The photos we took were nothing short of breathtaking. Here’s a few:
Caius was strapped into our Manduca baby carrier most of the flight, and later progressed to sitting on the floor safely peeking out of the foot-hole in the side of the basket. He enjoyed the ride overall but wasn’t too keen on the loud sound made by the burner from time to time. Mia was enthralled with the natural beauty surrounding her, taking in all the sights, just managing to peek over the edge of the basket.
It’s worth noting that children under 7 are generally discouraged from participating due to safety risks and the fact that the basket is quite high not giving prime viewing, but both Mia and Caius loved the experience. It would be a perfect romantic excursion for parents if you were to find a local babysitter for the morning.
The countryside around Cappadocia has been carved out of the volcanic rock over the centuries by wind and melting snow to reveal amazing colours, textures and shapes unique to the region. The well-known “Love Valley” features vertical rock protrusions, which could be likened to particular part of the male anatomy. Erin had fun coming up with humorous names for this area. We also had a chuckle when an older lady on the balloon asked “why is this region called Love Valley?”. How exactly could we explain that gently?
As Nigel was looking for a spot to land the balloon, he announced that we would be landing on the back of a pick-up truck. We thought he was joking at first, but realized he was serious. How would this work? We recalled back to our Australian balloon ride, which ended with us roughly landing the basket with a thud and tipping over while gripping onto the internal handles with white knuckles. This time, there was a rope lowered down to a staff member waiting below and guided gently onto the back of a pick-up truck (Aussies would call them “utes”) with amazing grace and finesse. We were impressed!
We shouldn’t have been surprised since during our research of the balloon companies in the area, Royal Balloons consistently came out on top in both the blogging world and other resources.
After the riders disembarked, Mia helped the staff to flatten out the balloon by jumping on it – her favourite part of the whole ride. They also prepared a champagne and orange juice toast as part of a tradition associated with hot air ballooning. We were each endowed with a gold medal to commemorate our adventure. After a few more photos we farewelled the team and made our way back to Kayakapi Pemium Caves via shuttle, to rest for an hour before our next adventure began – a day tour around Cappadocia.
The "Queen" package with Royal Balloons is €175pp and tickets can be booked via their website.
This balloon ride would definitely be in our top 5 experiences since we started this journey in May 2012. It’s not the cheapest attraction when travelling on a tight budget, but it is money well spent.

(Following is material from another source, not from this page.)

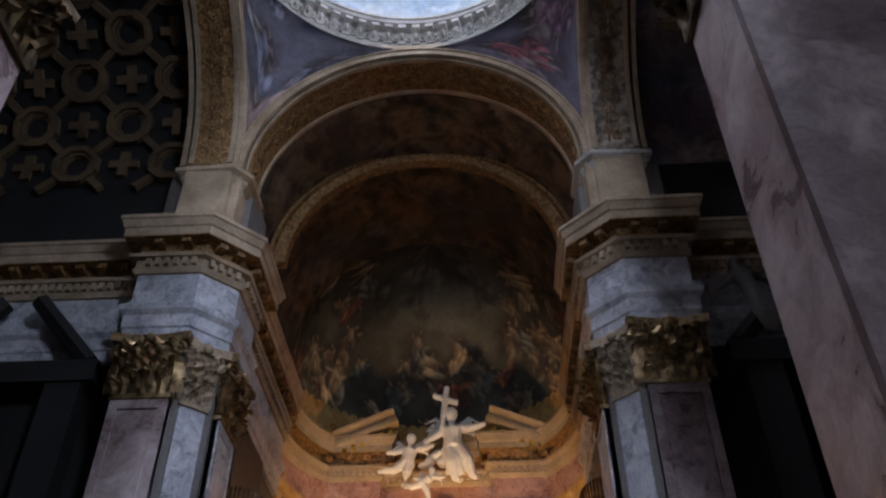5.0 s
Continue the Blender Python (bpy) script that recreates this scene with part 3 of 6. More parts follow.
Z_VS, Z_VC = 13.3, 18.05      # nave vault springing and crown
for s in (-1, 1):
    tag = "east" if s > 0 else "west"
    upright("wall_nave_" + tag, [(s * NAVE_X, Y1, 0, 13.6), (s * NAVE_X, Y2, 0, 13.6)], (s * 0.5, 0), M_WALL, "grey marble and plaster nave wall")
    for d, ((ax, ay), (bx, by)) in enumerate(DIAG):
        L = math.hypot(bx - ax, by - ay)
        nx, ny = (ay - by) / L, (bx - ax) / L
        if nx < 0:
            nx, ny = -nx, -ny
        wa, wb = WIN_K[d]
        ks = sorted(set(span(0, 1, 40) + [wa, wa + 0.001, wb - 0.001, wb]))
        (cx0, cy0), (cx1, cy1), kc, ar, az = LOW[d]
        LL = math.hypot(cx1 - cx0, cy1 - cy0)
        kk = sorted(set(span(0, 1, 40) + [kc + ar / LL * math.cos(a) for a in span(0, PI, 28)]))
        cols = []
        for k in kk:
            h = (k - kc) * LL
            z0 = az + math.sqrt(ar ** 2 - h * h) if abs(h) < ar - 1e-6 else 0.0
            cols.append((s * (cx0 + (cx1 - cx0) * k), cy0 + (cy1 - cy0) * k, z0, 11.6))
        upright("wall_chapel_%s_%d" % (tag, d + 1), cols, (s * nx * 0.5, ny * 0.5), M_WALL, "grey marble wall with a round chapel arch")
        upright("wall_over_chapel_%s_%d" % (tag, d + 1), [(s * ax, ay, 11.6, W_Z0), (s * bx, by, 11.6, W_Z0)], (s * nx * 0.5, ny * 0.5), M_WALL, "grey stucco wall over the chapel arch")
        # upper wall round the window; the far pair have their shade in the colour
        up = []
        for k in ks:
            z0 = window_top(k, d) if wa < k < wb else W_Z0
            up.append((s * (ax + (bx - ax) * k), ay + (by - ay) * k, z0, 17.8))
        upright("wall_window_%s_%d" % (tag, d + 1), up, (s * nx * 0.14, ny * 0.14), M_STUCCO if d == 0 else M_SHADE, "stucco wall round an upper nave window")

# open sky above the flanks of the church, and an unseen wall added against the sun
q = Soup()
q.block(7.1, 22, -30, 3.5, 23.0, 23.02)
tagged(q.done("sky_glow_flank", M_SKYGLOW), "bright sky beside the nave", "sky", kind="structure")
q = Soup()
q.block(-16, -7.1, -7, 3.5, 23.0, 23.02)
tagged(q.done("sky_glow_flank", M_SKYGLOW), "bright sky beside the nave", "sky", kind="structure")
for s in (-1, 1):
    q = Soup()
    q.block(min(s * 3.6, s * 10), max(s * 3.6, s * 10), 3.9, 13, 27.0, 27.02)
    tagged(q.done("sky_glow_dome", M_SKYGLOW), "bright sky beside the dome", "sky", kind="structure")
q = Soup()
q.block(14.0, 14.4, -42, -12.5, 0, 19.4)
tagged(q.done("wall_sun_block", M_WALL), "unseen wall added to keep sun out of an east window", "wall", kind="structure")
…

Nothing else quite compares. We can see why some folks travel to Turkey just for this experience. Flying high in Cappadocia is an experience of a lifetime.

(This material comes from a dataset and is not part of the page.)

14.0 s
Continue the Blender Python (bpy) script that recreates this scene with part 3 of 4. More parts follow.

Reader Comments..."I respond to every comment by direct private email. I look forward to your feedback" - Josh Bender
wow that is amazing loved all the spectacular views, can't wait to do this!
OHHHH-EM-GEEE! What amazing photos. I love the one of your little man with his juice. So cool.!!

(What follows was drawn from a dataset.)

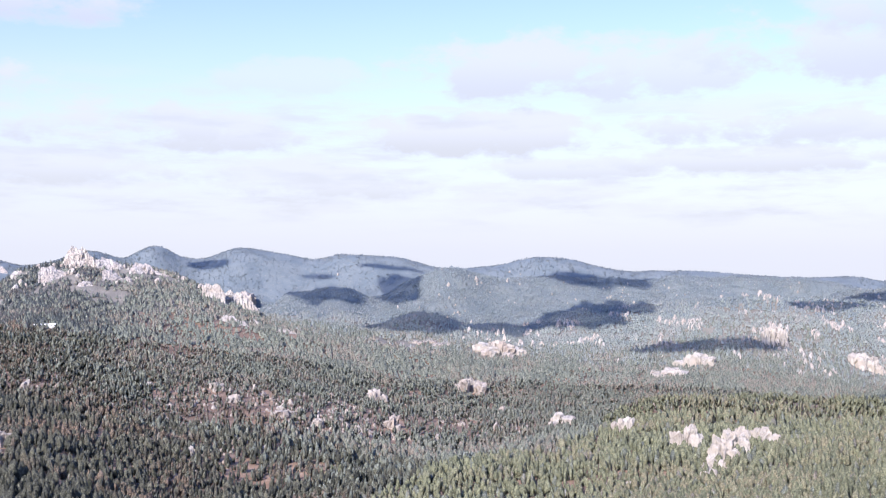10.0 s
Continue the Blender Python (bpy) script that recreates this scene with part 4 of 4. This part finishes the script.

HI its @sparkyballoon, Glad you had a great balloon flight,now you know why we love flying our balloon.Of all the balloons that took off that day you had our Nigel Tovey as your pilot.Glad your having a great time.
all the best Dave or DJ
Gotta add this to my bucket list! It looks amazing. I really want to ride in a hot air balloon, but I'm worried my fear of heights/motion sickness might ruin the experience.
This is just beautiful!
How old were your kids when you went to Turkey?
We're planning of going there in July! My kids are 3, 5 and 8.